In the 18th century there was an English imitation of La Fontaine's fable of the heron in Rowland Rugeley's "The Heron: a fable for young maids". But it was often the later application to human conduct that was preferred by La Fontaine's imitators. Charles Denis gave that a lively recreation as "The Old Maid" who eventually married her footman in his Selected Fables (1754). The same situation was adapted as "The Dainty Spinster" by Ivan Krylov in 1806 and later included among his fables.

==A question of authorship==
The fable of the heron is not ascribed to any author in the Opusculum fabularum, although it appears there among others reckoned as Aesop's. It was La Fontaine who was responsible for changing the utilitarian lesson of seizing the opportunity while it is there to an examination of the heron's motives for passing it up. The bird is too fussy and full of self-regard. These qualities were emphasised when the fable first appeared in English during the 19th century as a translation of La Fontaine's version.

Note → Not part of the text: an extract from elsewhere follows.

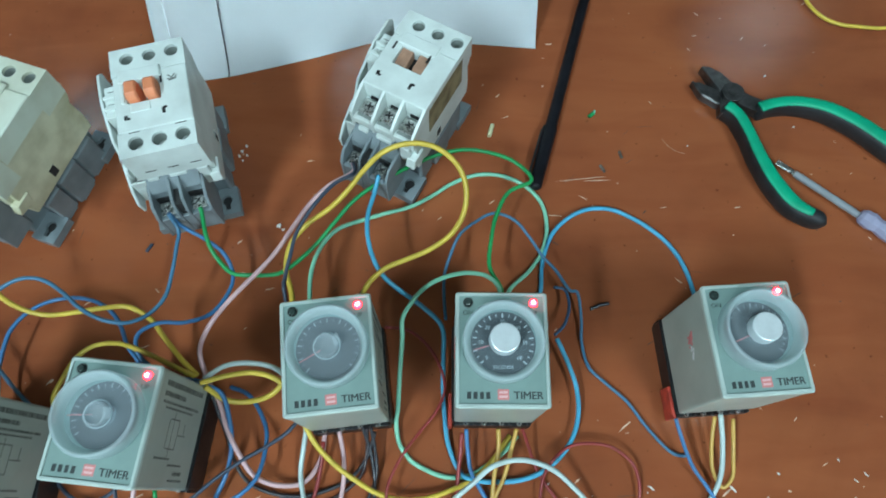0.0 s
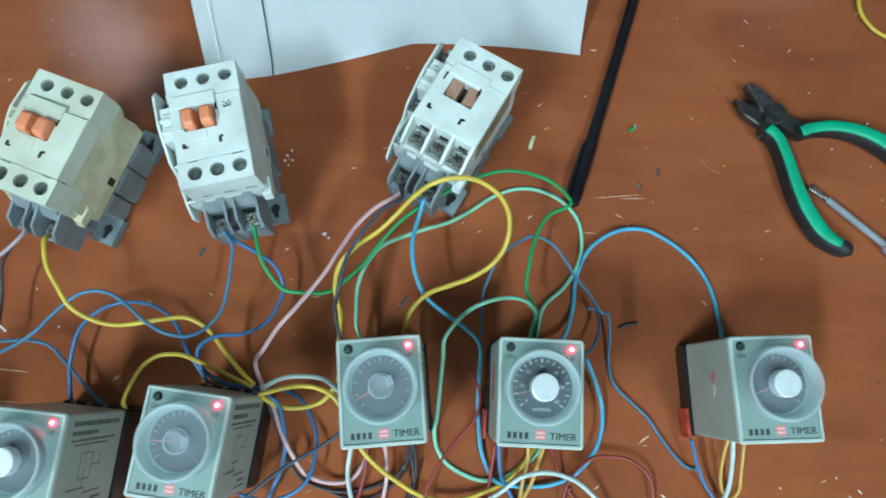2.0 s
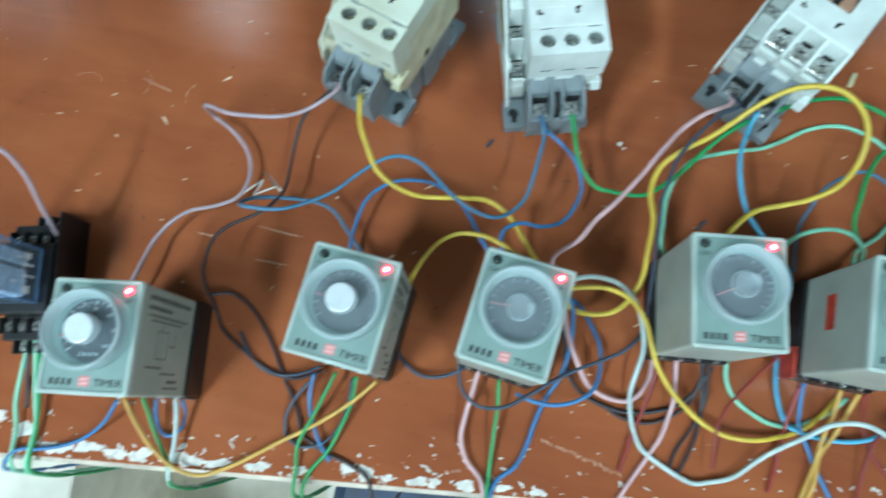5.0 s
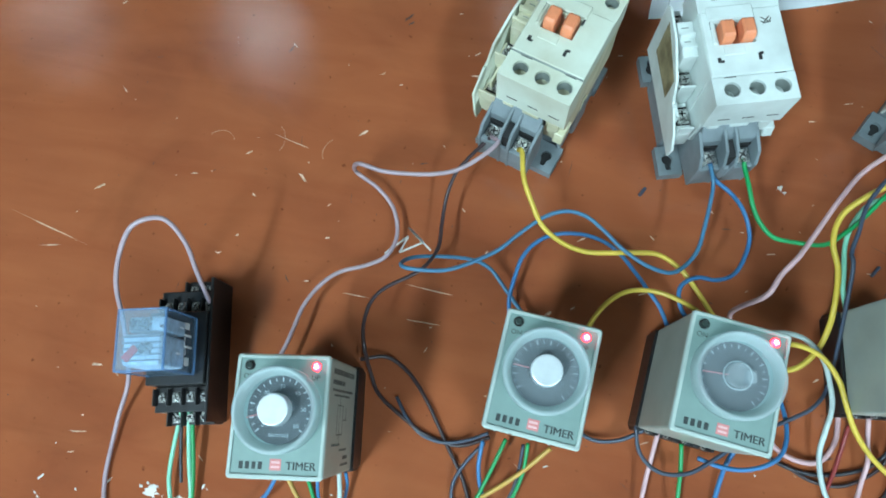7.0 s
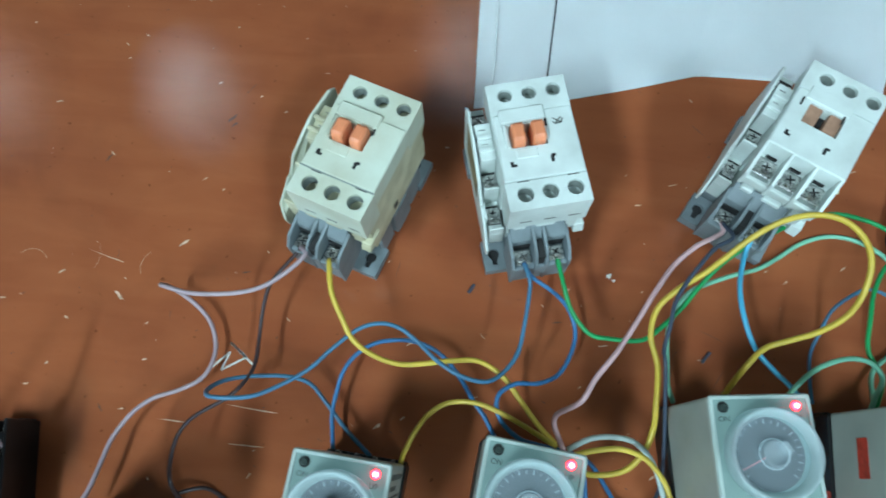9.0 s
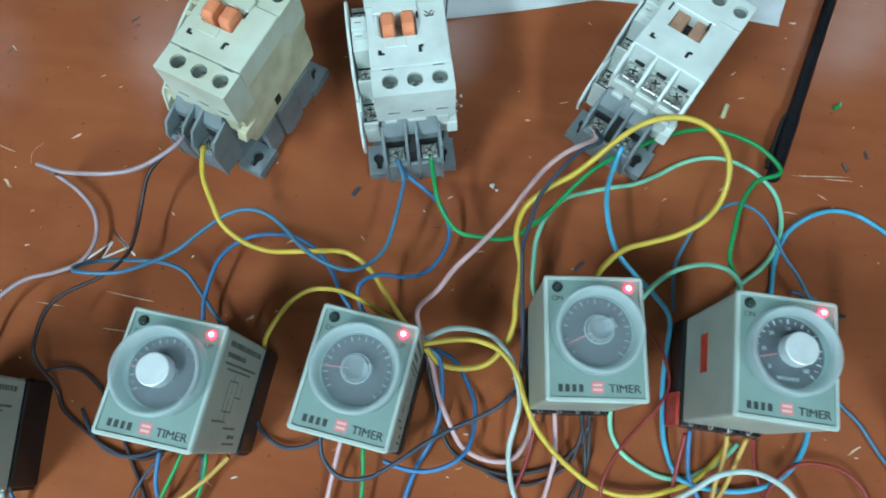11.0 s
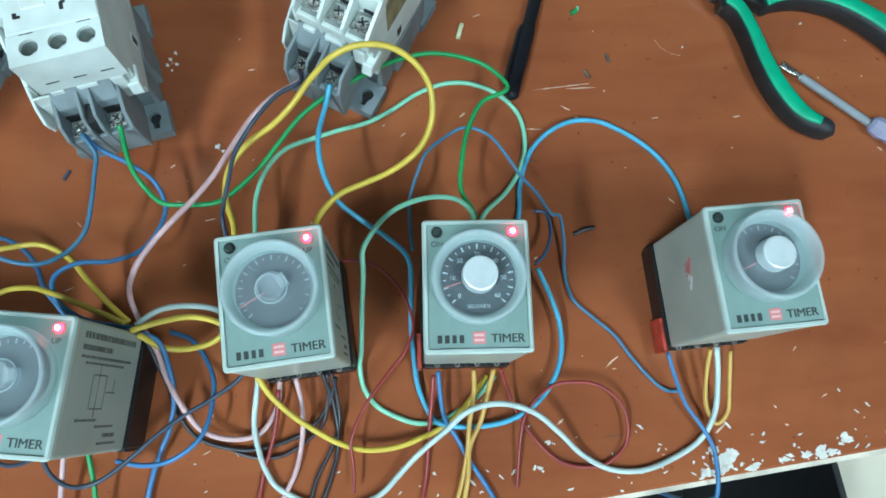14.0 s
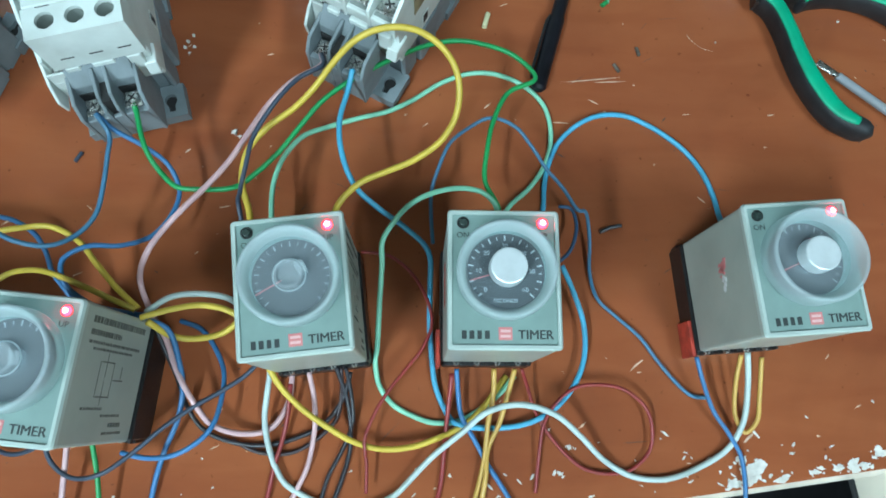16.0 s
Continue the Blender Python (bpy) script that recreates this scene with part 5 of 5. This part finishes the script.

However, a French version of the fable was put into the mouth of Aesop by Edmé Boursault in his play Esope à la Cour at the start of the 18th century, although the telling is placed in the context of making a marriage choice, following La Fontaine. When the story appears in the American Aesop for Children (1919), it is still clearly La Fontaine's fable that is being retold. But by the time the fable reappears in Arin Murphy-Hiscock's Birds, A Spiritual Field Guide (2012), she asserts there that it is "one of Aesop's fables [and] tells of a heron that strolled next to a river in shadow, watching for food. It passed up several small fish and ended up going hungry when the fish moved to cooler water, out of the heron's reach". The telling too has travelled some distance away from the lakeside heron described in the Opusculum fabularum.

Other versions for children claim Aesop as original author and spin out the detail of the original pithy fable. They include Tony Payne's "The Heron and the Fish" (UK 1993), Graham Percy's "The Heron and the Fish" (UK 2009), and Gwen Petreman's "The Blue Heron". However, the fable is not included as Aesop's in the Perry Index.

==Artistic interpretations==
Several artists from the 17th century onwards have provided woodcuts for the whole run of La Fontaine's fables, most of which go little beyond illustrating the bird standing beside the water. The most original was J.J.Grandville's transposition of the characters into contemporary terms. The heron is on the left, gazing askance at the fish which impertinently peep at him from the shallows. To the right, the old maid of La Fontaine's parallel fable hangs on the arm of a bloated individual. To drive the lesson home, the slug soon to be devoured crawls through the grass at the feet of both. There was also an English set of illustrations of La Fontaine's fables issued on the Staffordshire pottery of Brown, Westhead & Moore in 1880 which included an attractive design of the fable under the title "The Proud Heron".

Two 19th-century painters provided oil panels now in the collection of the Musée Jean de La Fontaine. Both represent the bird standing by the waterside. Léon Rousseau's was part of a set painted in 1853, while that of Louis-Emile Villa (1836–1900) is undated. In the 20th century, the fable was the subject of one of Jean Vernon's medallions. The heron faces right and looks down from the bank at fishes swimming in the water. It is faced by a smaller figure on the right that is about to swallow a snail.

There have also been musical interpretations. Maurice Thiriet included it as the first piece in his Trois fables de La Fontaine for a capella children's voices, and in 2014 Eric Saint-Marc set it for women's choir, piano and string quartet.
In addition it was included in Annie Sellem's ballet project Les fables à la Fontaine (2004), where it was choreographed by Satchie Noro and included among the four segments in the film version directed by Marie-Hélène Rebois.